--- Start Recorded information ---

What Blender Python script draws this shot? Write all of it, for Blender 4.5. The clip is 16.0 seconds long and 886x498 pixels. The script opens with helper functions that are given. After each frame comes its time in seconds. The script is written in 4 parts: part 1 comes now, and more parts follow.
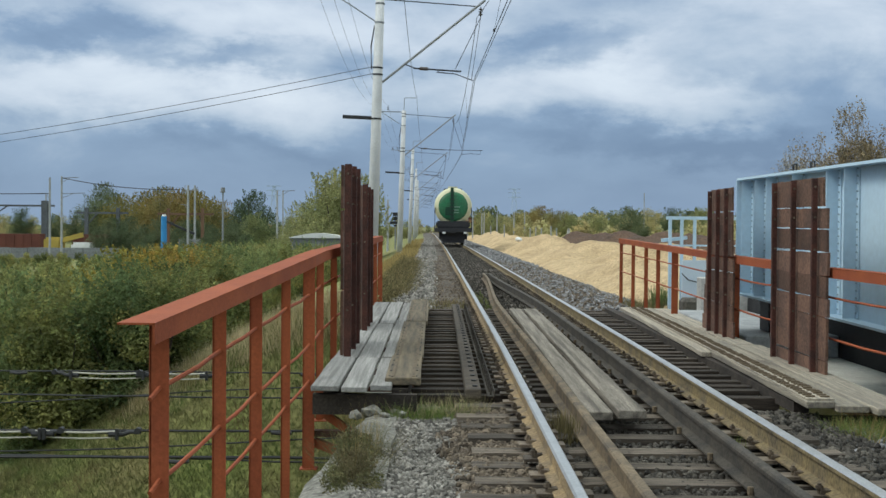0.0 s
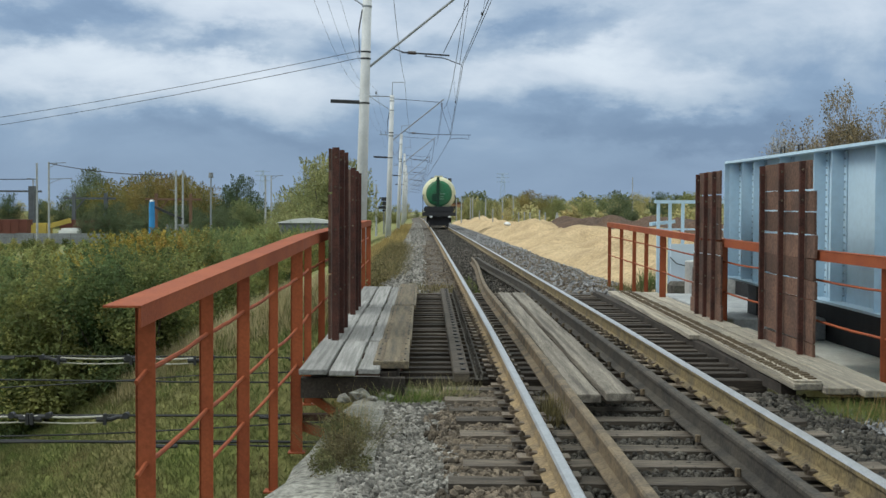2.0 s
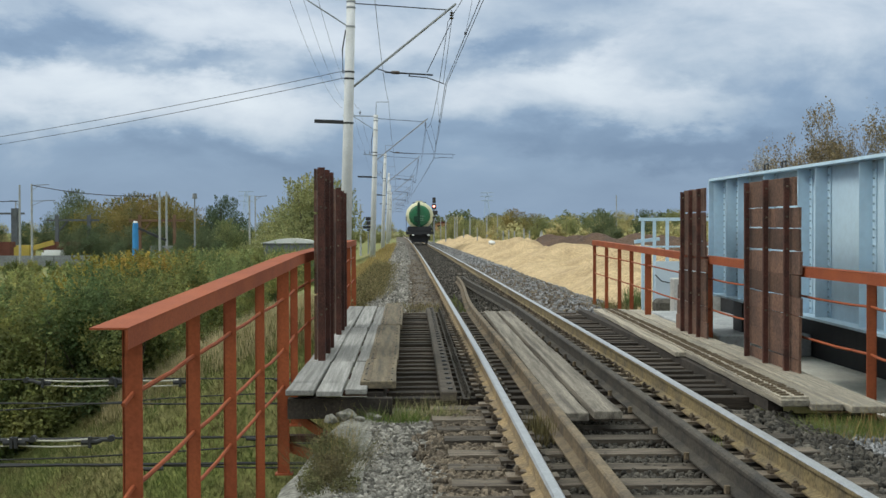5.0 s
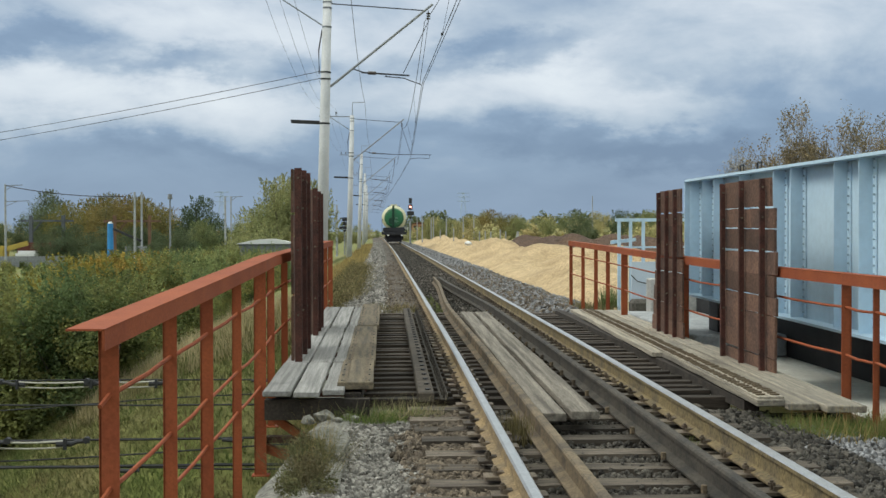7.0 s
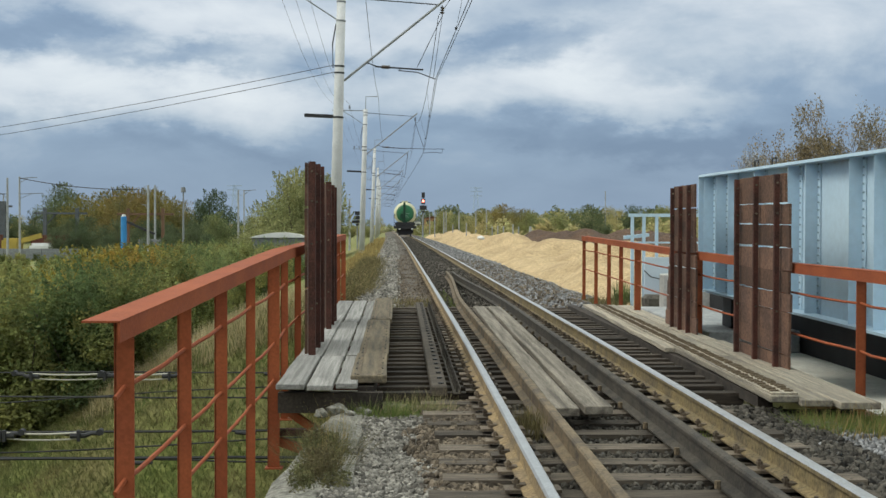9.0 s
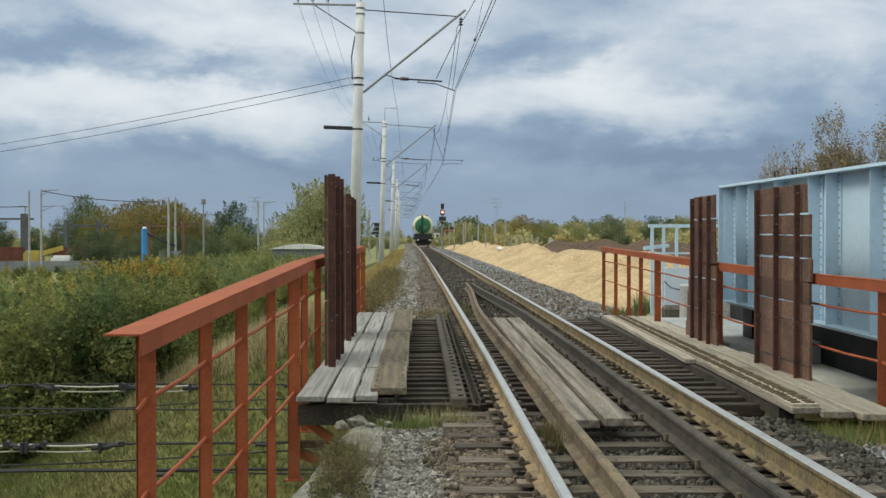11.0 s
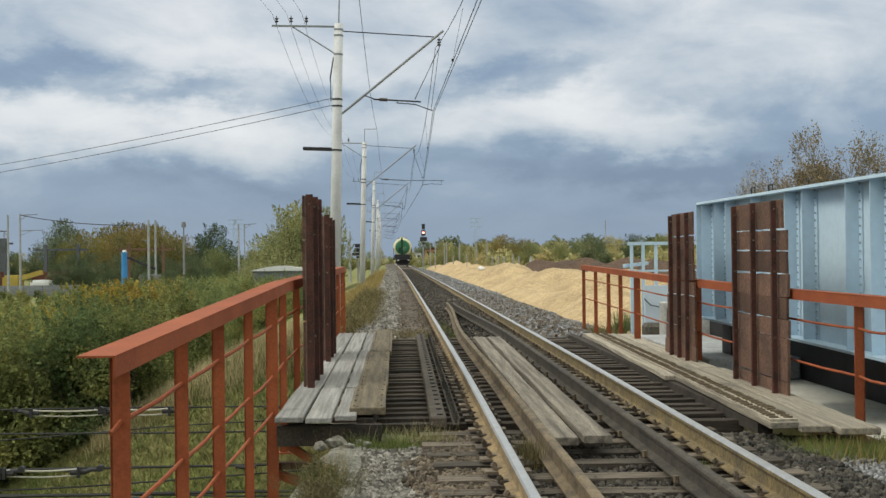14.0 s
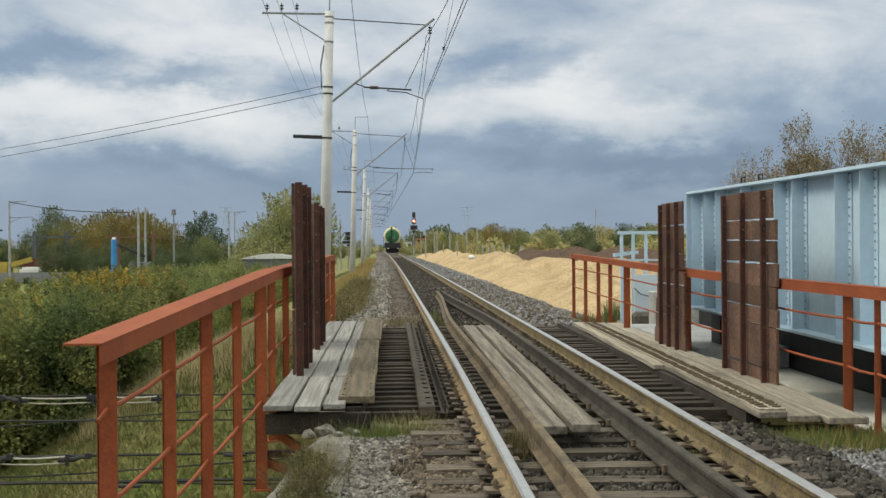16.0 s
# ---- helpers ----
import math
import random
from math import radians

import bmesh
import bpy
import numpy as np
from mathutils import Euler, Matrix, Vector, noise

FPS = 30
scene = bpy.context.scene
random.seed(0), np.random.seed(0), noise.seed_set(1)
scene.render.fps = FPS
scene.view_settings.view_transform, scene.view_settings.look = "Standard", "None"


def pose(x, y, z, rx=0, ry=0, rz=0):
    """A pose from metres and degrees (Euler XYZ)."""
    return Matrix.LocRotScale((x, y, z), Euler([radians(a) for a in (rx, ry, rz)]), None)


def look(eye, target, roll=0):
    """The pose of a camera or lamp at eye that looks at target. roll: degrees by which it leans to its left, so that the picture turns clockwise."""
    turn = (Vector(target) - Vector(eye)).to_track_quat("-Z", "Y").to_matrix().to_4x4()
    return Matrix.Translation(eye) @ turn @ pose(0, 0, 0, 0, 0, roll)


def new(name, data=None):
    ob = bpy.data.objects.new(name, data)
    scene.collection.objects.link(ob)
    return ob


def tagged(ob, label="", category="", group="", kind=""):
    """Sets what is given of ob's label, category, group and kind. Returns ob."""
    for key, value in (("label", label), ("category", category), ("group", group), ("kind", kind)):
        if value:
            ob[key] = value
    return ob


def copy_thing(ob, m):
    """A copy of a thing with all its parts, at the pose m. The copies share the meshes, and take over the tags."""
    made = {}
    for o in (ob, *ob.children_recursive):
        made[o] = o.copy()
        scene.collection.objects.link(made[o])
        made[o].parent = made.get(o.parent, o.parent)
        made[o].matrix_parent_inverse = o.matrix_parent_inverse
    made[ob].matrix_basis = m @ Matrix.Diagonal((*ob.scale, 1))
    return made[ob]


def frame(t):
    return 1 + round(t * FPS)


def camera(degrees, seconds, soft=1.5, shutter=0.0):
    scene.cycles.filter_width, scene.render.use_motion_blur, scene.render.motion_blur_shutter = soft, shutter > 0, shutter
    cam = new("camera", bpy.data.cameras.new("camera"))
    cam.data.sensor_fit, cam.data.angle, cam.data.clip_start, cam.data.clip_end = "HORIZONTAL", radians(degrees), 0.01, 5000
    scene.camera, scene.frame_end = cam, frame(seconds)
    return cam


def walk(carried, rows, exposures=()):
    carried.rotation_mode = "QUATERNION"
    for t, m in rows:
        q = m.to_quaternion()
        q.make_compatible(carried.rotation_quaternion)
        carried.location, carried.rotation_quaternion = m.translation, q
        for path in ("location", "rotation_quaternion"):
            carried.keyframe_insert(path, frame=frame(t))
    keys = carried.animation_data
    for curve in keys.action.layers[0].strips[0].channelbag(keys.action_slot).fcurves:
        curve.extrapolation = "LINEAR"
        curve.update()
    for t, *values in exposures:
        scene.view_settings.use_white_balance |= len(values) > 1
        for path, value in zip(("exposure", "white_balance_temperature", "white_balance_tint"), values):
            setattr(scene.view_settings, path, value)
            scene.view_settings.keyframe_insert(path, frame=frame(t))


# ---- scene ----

--- End Recorded information ---

Make an exact copy of the whole listing, but don't bring over any pictures.

What Blender Python script draws this shot? Write all of it, for Blender 4.5. The clip is 16.0 seconds long and 886x498 pixels. The script opens with helper functions that are given. After each frame comes its time in seconds. The script is written in 4 parts: part 1 comes now, and more parts follow.
0.0 s
2.0 s
5.0 s
7.0 s
9.0 s
11.0 s
14.0 s
16.0 s
# ---- helpers ----
import math
import random
from math import radians

import bmesh
import bpy
import numpy as np
from mathutils import Euler, Matrix, Vector, noise

FPS = 30
scene = bpy.context.scene
random.seed(0), np.random.seed(0), noise.seed_set(1)
scene.render.fps = FPS
scene.view_settings.view_transform, scene.view_settings.look = "Standard", "None"


def pose(x, y, z, rx=0, ry=0, rz=0):
    """A pose from metres and degrees (Euler XYZ)."""
    return Matrix.LocRotScale((x, y, z), Euler([radians(a) for a in (rx, ry, rz)]), None)


def look(eye, target, roll=0):
    """The pose of a camera or lamp at eye that looks at target. roll: degrees by which it leans to its left, so that the picture turns clockwise."""
    turn = (Vector(target) - Vector(eye)).to_track_quat("-Z", "Y").to_matrix().to_4x4()
    return Matrix.Translation(eye) @ turn @ pose(0, 0, 0, 0, 0, roll)


def new(name, data=None):
    ob = bpy.data.objects.new(name, data)
    scene.collection.objects.link(ob)
    return ob


def tagged(ob, label="", category="", group="", kind=""):
    """Sets what is given of ob's label, category, group and kind. Returns ob."""
    for key, value in (("label", label), ("category", category), ("group", group), ("kind", kind)):
        if value:
            ob[key] = value
    return ob


def copy_thing(ob, m):
    """A copy of a thing with all its parts, at the pose m. The copies share the meshes, and take over the tags."""
    made = {}
    for o in (ob, *ob.children_recursive):
        made[o] = o.copy()
        scene.collection.objects.link(made[o])
        made[o].parent = made.get(o.parent, o.parent)
        made[o].matrix_parent_inverse = o.matrix_parent_inverse
    made[ob].matrix_basis = m @ Matrix.Diagonal((*ob.scale, 1))
    return made[ob]


def frame(t):
    return 1 + round(t * FPS)


def camera(degrees, seconds, soft=1.5, shutter=0.0):
    scene.cycles.filter_width, scene.render.use_motion_blur, scene.render.motion_blur_shutter = soft, shutter > 0, shutter
    cam = new("camera", bpy.data.cameras.new("camera"))
    cam.data.sensor_fit, cam.data.angle, cam.data.clip_start, cam.data.clip_end = "HORIZONTAL", radians(degrees), 0.01, 5000
    scene.camera, scene.frame_end = cam, frame(seconds)
    return cam


def walk(carried, rows, exposures=()):
    carried.rotation_mode = "QUATERNION"
    for t, m in rows:
        q = m.to_quaternion()
        q.make_compatible(carried.rotation_quaternion)
        carried.location, carried.rotation_quaternion = m.translation, q
        for path in ("location", "rotation_quaternion"):
            carried.keyframe_insert(path, frame=frame(t))
    keys = carried.animation_data
    for curve in keys.action.layers[0].strips[0].channelbag(keys.action_slot).fcurves:
        curve.extrapolation = "LINEAR"
        curve.update()
    for t, *values in exposures:
        scene.view_settings.use_white_balance |= len(values) > 1
        for path, value in zip(("exposure", "white_balance_temperature", "white_balance_tint"), values):
            setattr(scene.view_settings, path, value)
            scene.view_settings.keyframe_insert(path, frame=frame(t))


# ---- scene ----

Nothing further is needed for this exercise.